Unfortunately, the fall in property values across New Zealand, increased interest rates and stricter borrowing criteria have seen some buyers unable to obtain finance and complete settlement. This leaves both seller and buyer in a terrible position, as their lawyers scramble to minimise losses on each side.

If a buyer can't settle on the due date they will most likely be liable to pay damages to the seller. If late settlement is possible, such damages may be limited to penalty interest. But, if the buyer can’t settle at all (or doesn’t settle within the time frame specified under the sale and purchase agreement), the buyer will likely forfeit their deposit and be liable for damages suffered by the seller.

If settlement becomes impossible a buyer may request the seller list the property for sale and take any step possible to assist the seller with on-selling the property. Should this occur the seller has a duty to act reasonably to limit their losses.
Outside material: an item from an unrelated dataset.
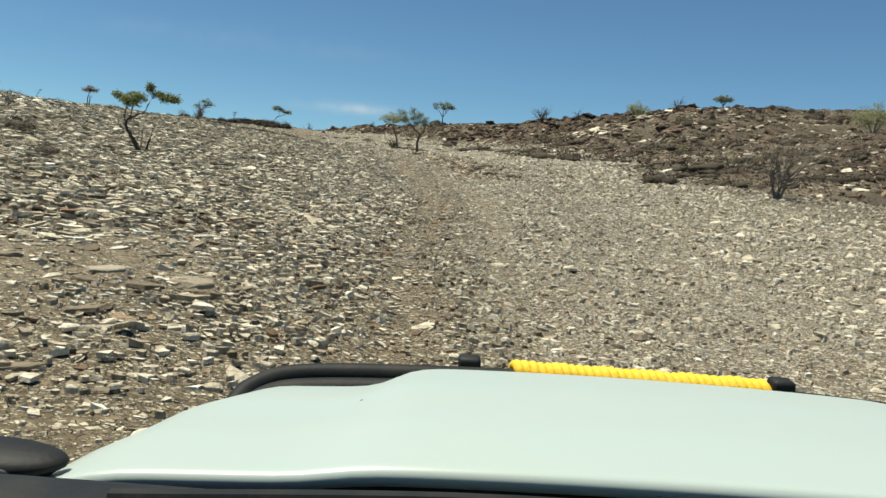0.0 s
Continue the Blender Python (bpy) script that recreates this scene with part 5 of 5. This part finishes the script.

In such a situation both sides should take professional advice from the outset, to restrict the losses suffered, and the costs of litigation.

Answered by Harris Tate: Recently one of our clients (who we’ll call the ‘Smiths’) saw a beautiful place in a rural lakeside location. You simply could not surpass the views on this stunning property.

The Smiths fell in love with it too and purchased the property. Unfortunately after settlement they found that the actual boundaries of the property did not follow the fence lines as they expected.

They were surprised to find out that the driveway was, in fact, partly over the neighbour’s property.

Sellers are generally not obligated to point out the boundaries of a property except in certain circumstances. Lawyers cannot check boundaries. Only a surveyor can do this.

Fence lines, roads and even old pegs cannot be trusted as boundary markers. It’s important as part of the wider property due diligence to check out the boundaries before purchasing so there won’t be any surprises later on. The cost of obtaining a survey is a sensible investment as part of property purchase due diligence.